- What to produce
Produce an exact transcription of the listing below, omitting the pictures.

- Data section
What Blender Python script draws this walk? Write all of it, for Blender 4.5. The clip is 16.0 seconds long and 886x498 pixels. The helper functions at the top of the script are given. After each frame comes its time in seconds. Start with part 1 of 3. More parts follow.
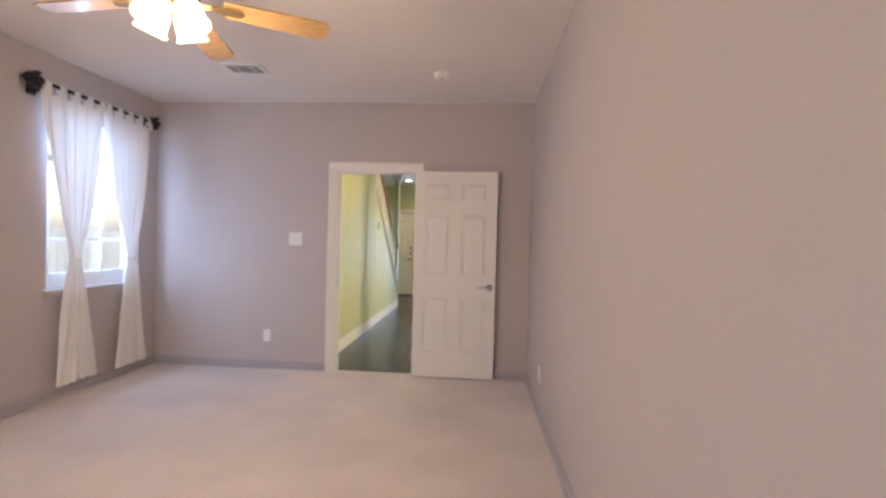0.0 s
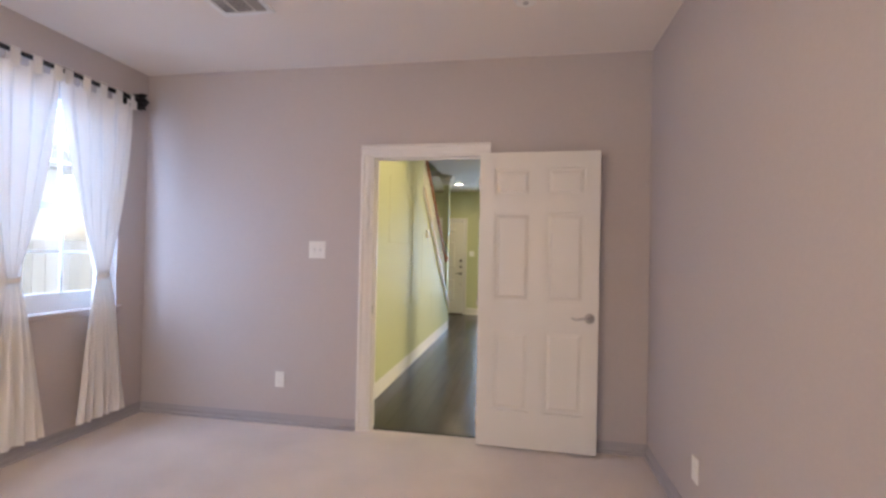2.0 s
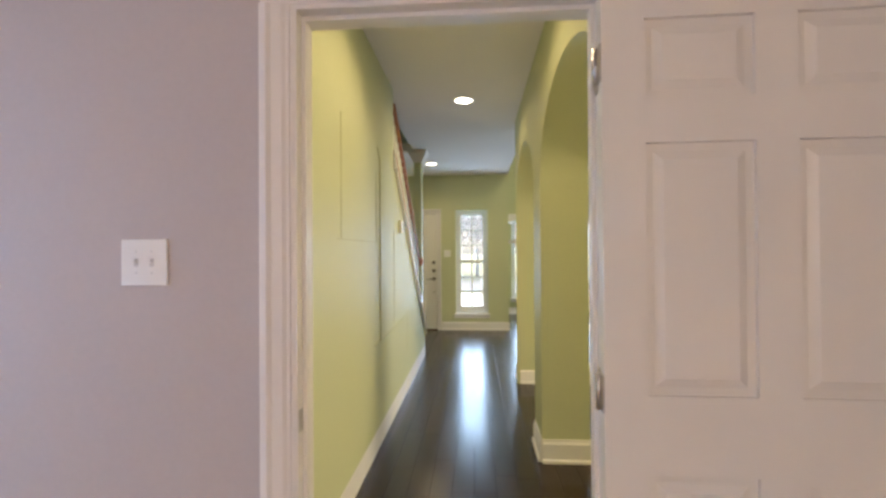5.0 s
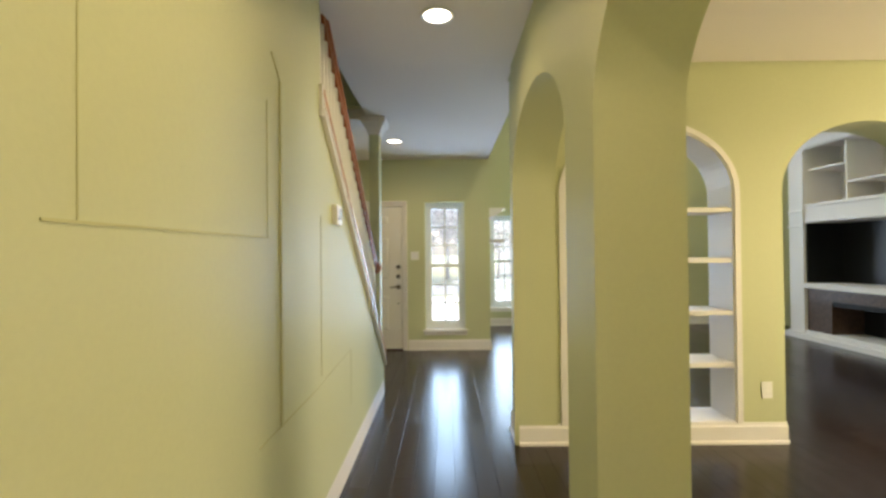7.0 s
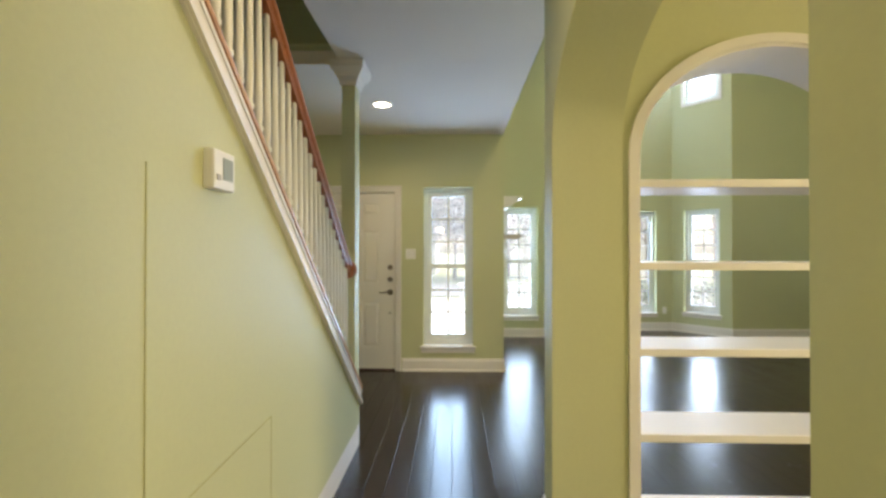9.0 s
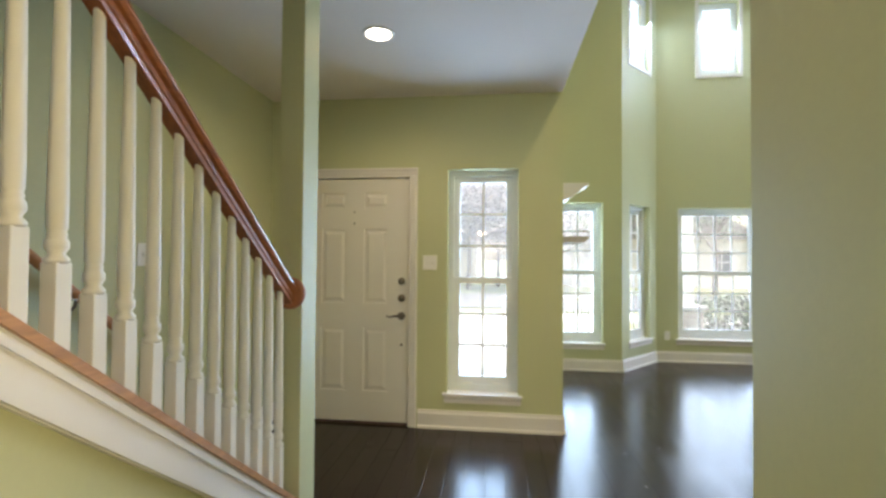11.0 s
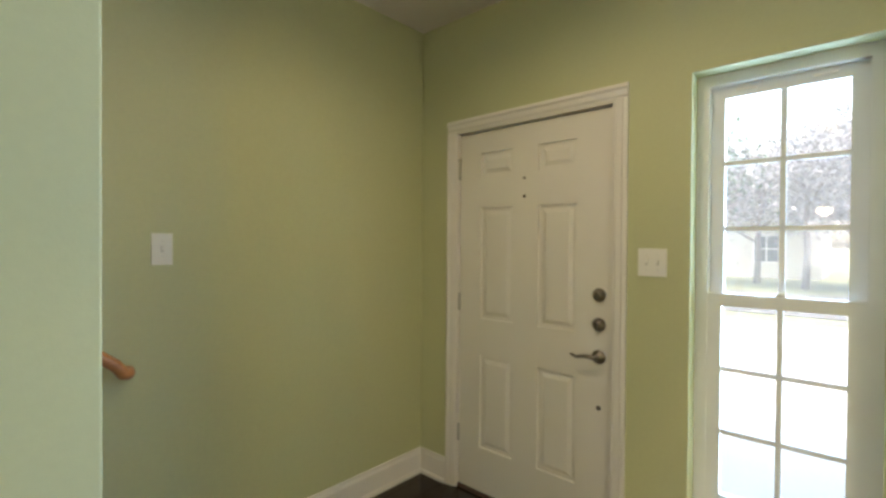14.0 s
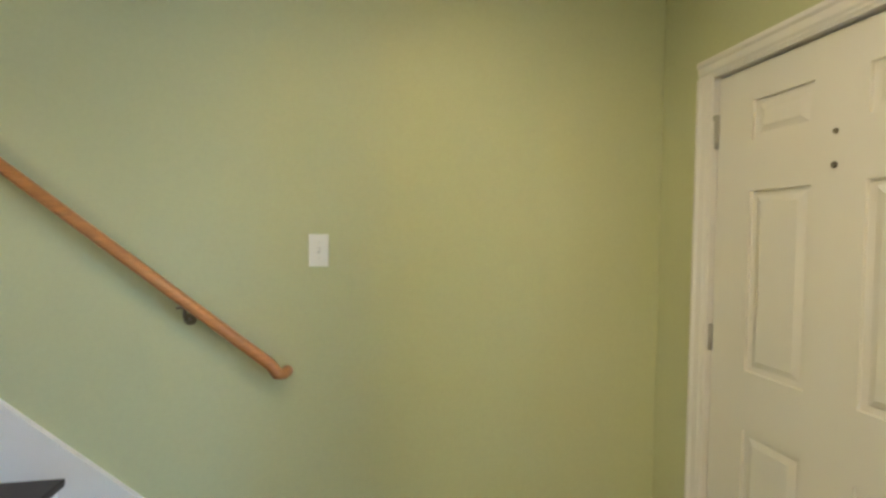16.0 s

- Answer to this exercise
What Blender Python script draws this walk? Write all of it, for Blender 4.5. The clip is 16.0 seconds long and 886x498 pixels. The helper functions at the top of the script are given. After each frame comes its time in seconds. Start with part 1 of 3. More parts follow.
0.0 s
2.0 s
5.0 s
7.0 s
9.0 s
11.0 s
14.0 s
16.0 s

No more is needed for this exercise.